## GIVEN INFORMATION:
===
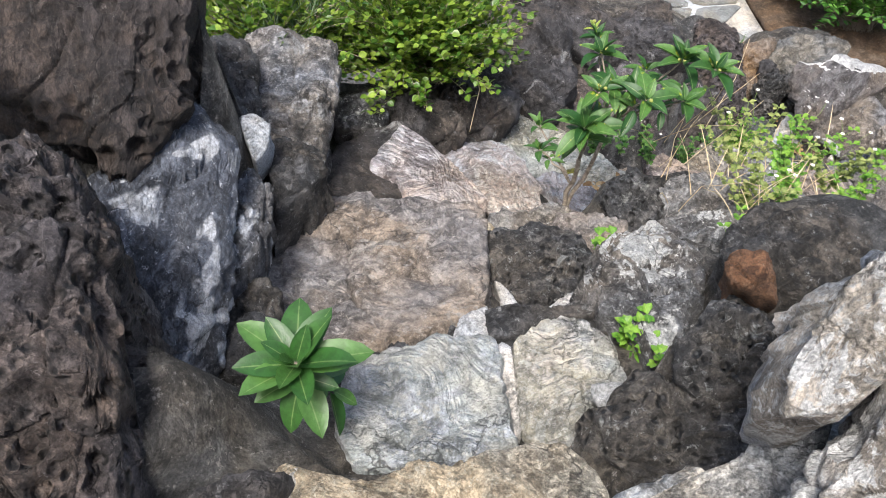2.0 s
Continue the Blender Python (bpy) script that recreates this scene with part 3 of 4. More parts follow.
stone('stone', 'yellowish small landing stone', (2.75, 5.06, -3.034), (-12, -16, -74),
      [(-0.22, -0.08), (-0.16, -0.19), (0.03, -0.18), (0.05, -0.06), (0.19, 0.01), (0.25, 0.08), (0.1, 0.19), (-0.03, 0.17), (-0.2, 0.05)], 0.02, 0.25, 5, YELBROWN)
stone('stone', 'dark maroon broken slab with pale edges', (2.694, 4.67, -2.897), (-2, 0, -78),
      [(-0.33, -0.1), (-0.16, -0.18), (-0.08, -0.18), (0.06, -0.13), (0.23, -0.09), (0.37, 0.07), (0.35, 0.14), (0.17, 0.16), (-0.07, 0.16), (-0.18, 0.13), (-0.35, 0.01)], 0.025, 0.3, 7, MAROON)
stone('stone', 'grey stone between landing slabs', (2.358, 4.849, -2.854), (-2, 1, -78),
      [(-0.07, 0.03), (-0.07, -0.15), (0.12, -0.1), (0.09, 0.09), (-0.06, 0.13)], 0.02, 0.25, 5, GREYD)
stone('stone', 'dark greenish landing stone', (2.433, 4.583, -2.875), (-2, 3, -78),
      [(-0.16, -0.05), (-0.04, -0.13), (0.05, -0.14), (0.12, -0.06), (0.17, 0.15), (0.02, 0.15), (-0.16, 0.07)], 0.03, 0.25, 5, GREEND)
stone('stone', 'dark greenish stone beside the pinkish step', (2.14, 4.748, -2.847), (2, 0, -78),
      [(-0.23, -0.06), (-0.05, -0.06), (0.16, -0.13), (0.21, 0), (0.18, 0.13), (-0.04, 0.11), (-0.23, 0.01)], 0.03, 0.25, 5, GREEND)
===
## WHAT IS BEING ASKED:
Omitting all images, print the listing exactly.

## RESULT FOR THIS EXERCISE:
2.0 s
Continue the Blender Python (bpy) script that recreates this scene with part 3 of 4. More parts follow.
stone('stone', 'yellowish small landing stone', (2.75, 5.06, -3.034), (-12, -16, -74),
      [(-0.22, -0.08), (-0.16, -0.19), (0.03, -0.18), (0.05, -0.06), (0.19, 0.01), (0.25, 0.08), (0.1, 0.19), (-0.03, 0.17), (-0.2, 0.05)], 0.02, 0.25, 5, YELBROWN)
stone('stone', 'dark maroon broken slab with pale edges', (2.694, 4.67, -2.897), (-2, 0, -78),
      [(-0.33, -0.1), (-0.16, -0.18), (-0.08, -0.18), (0.06, -0.13), (0.23, -0.09), (0.37, 0.07), (0.35, 0.14), (0.17, 0.16), (-0.07, 0.16), (-0.18, 0.13), (-0.35, 0.01)], 0.025, 0.3, 7, MAROON)
stone('stone', 'grey stone between landing slabs', (2.358, 4.849, -2.854), (-2, 1, -78),
      [(-0.07, 0.03), (-0.07, -0.15), (0.12, -0.1), (0.09, 0.09), (-0.06, 0.13)], 0.02, 0.25, 5, GREYD)
stone('stone', 'dark greenish landing stone', (2.433, 4.583, -2.875), (-2, 3, -78),
      [(-0.16, -0.05), (-0.04, -0.13), (0.05, -0.14), (0.12, -0.06), (0.17, 0.15), (0.02, 0.15), (-0.16, 0.07)], 0.03, 0.25, 5, GREEND)
stone('stone', 'dark greenish stone beside the pinkish step', (2.14, 4.748, -2.847), (2, 0, -78),
      [(-0.23, -0.06), (-0.05, -0.06), (0.16, -0.13), (0.21, 0), (0.18, 0.13), (-0.04, 0.11), (-0.23, 0.01)], 0.03, 0.25, 5, GREEND)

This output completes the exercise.